Demikian poin-poin yang mengemuka dalam Seminar Nasional yang digelar Program Studi Akuntansi, Fakultas Ekonomi dan Bisnis (FEB), Universitas Muhammadiyah Surakarta (UMS) menggelar Seminar Nasional tentang “Prospek dan Tantangan Pengelolaan Keuangan Desa”, di Ruang Seminar FEB, Sabtu (30/6/2018) lalu.

Kaprodi Akuntansi FEB UMS, Dr Fatchan Ahyani SE MSi mengemukakan, kegiatan Seminar Nasional dan The 5th Call For Syariah Paper bertujuan untuk meningkatkan pengetahuan para akademisi di bidang keuangan Desa, sehingga mereka dapat melaksanakan penelitian dan pengabdian kepada masyarakat dalam bidang pengelolaan keuangan desa.

“Diberlakukannya UU Nomor 6 Tahun 2014 tentang Desa dengan berbagai macam peraturan turunannya merupakan tantangan awal bagi Pemerintah Desa sebagai penanggung jawab dalam pengelolaan keuangan Desa yang menjadi semakin berat dan kompleks. Pemberlakuan Permendagri Nomer 20/2018 tentang pengelolaan keuangan Desa sebagai pengganti Permendagri 113/2014, memberikan peluang dan tantangan untuk berbagi peran dari pihak pemerintah daerah, para praktisi dan akademisi keuangan publik seperti Dosen, Peneliti dan Mahasiswa, yang sangat dibutuhkan oleh Pemerintah di tingkat Desa untuk membantu dalam pendampingan pengelolaan keuangan Desa,” tambahnya.

Seminar ini diikuti 105 akademisi dari berbagai perguruan tinggi di Indonesia. Kegiatan ini menghadirkan dua narasumber yaitu Dra Farida Kusumaningrum MM, Kasubdit Fasilitasi Keuangan Desa Kementerian Dalam Negeri dan Artinita Monowida SE Ak MAcc, tenaga Ahli Perpajakan Direktorat Jenderal Pajak Kanwil Jateng II.

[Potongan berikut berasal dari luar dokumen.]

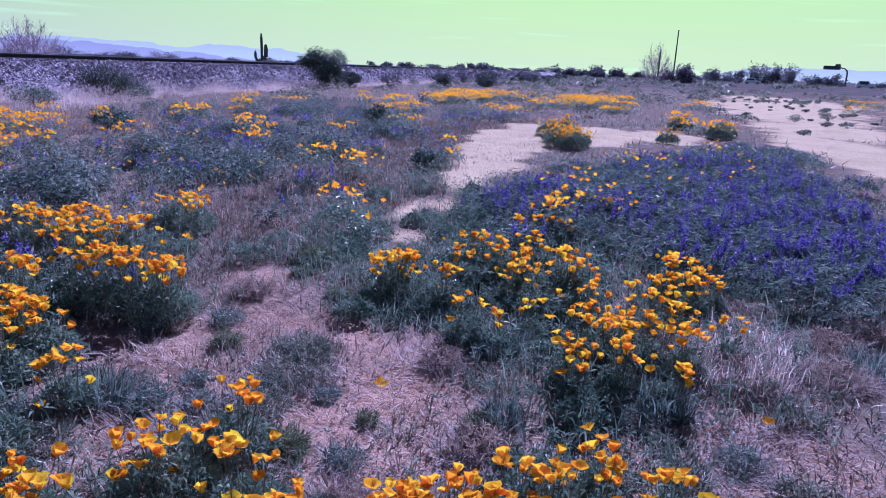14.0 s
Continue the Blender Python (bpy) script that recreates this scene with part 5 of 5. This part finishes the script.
# ---- mountains far behind ----
def ridge(name, bearings, heights, dist, mat, rough, seed, label):
    """A range as a solid wall of slopes, its crest from bearings and heights in degrees."""
    az = np.linspace(bearings[0], bearings[-1], 260)
    el = np.interp(az, bearings, heights)
    el = el + rough * (vnoise(az, az * 0, 1.1, seed) - 0.5) + rough * 0.5 * (vnoise(az, az * 0, 0.4, seed + 1) - 0.5)
    fade = np.minimum(1, np.minimum(az - bearings[0], bearings[-1] - az) / 1.5)
    high = np.tan(np.radians(np.maximum(el, 0.0) * fade)) * dist + 1.0
    rows = []
    for out, share in ((0, -0.02), (60, 0.35), (150, 0.75), (220, 1.0), (420, 0.5), (600, -0.02)):
        d = dist + out + 40 * (vnoise(az, az * 0 + out, 0.8, seed + 2) - 0.5)
        rows.append(np.stack([-6 + d * np.sin(np.radians(az)), 4 + d * np.cos(np.radians(az)), high * share * (1 + 0.12 * (vnoise(az, az * 0 + out, 0.5, seed + 3) - 0.5) * (share < 1))], 1))
    v = np.concatenate(rows)
    n = len(az)
    i = (np.arange(len(rows) - 1)[:, None] * n + np.arange(n - 1)[None]).ravel()
    tagged(new(name, mesh_of(name, v, np.stack([i, i + 1, i + n + 1, i + n], 1), mat, True)), label, "mountains", kind="structure")


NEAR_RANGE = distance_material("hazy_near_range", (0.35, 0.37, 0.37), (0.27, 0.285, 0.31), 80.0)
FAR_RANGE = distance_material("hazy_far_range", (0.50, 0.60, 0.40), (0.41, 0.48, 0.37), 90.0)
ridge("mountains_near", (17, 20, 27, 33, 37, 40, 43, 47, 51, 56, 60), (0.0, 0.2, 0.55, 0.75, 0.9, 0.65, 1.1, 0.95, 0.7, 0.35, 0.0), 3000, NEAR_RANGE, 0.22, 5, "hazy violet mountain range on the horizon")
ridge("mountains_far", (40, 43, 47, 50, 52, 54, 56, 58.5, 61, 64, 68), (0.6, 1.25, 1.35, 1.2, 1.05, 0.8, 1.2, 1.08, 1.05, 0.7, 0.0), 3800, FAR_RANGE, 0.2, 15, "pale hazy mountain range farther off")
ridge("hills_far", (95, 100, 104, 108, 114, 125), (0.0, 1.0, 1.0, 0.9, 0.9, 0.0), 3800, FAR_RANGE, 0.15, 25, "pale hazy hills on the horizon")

Kegiatan ini juga menghadirkan 74 akademisi dan peneliti dari berbagai Perguruan Tinggi di Indonesia untuk melakukan diseminasi dan diskusi tentang hasil penelitian yang telah dilakukan.

Dalam materinya, Farida Kusumaningrum menyatakan jumlah belanja APBN yang dikeluarkan pemerintah sejak 2015 hingga 2018 mencapai Rp 187,6 triliun dan jumlah yang diterima desa telah mencapai Rp 800 juta-an untuk setiap desa.

Peningkatan jumlah penyaluran Dana Desa ditujukan untuk peningkatan pencapaian beberapa kunci keberhasilan pembangunan Desa yaitu pemenuhan standar pelayanan minimum, penanggulangan kemiskinan dan peningkatan usaha ekonomi masyarakat, pengelolaan sumber daya alam dan lingkungan hidup, pengembangan pendampingan aparatur Desa dan kelembagaannya secara berkelanjutan, dan pembangunan sumber daya manusia.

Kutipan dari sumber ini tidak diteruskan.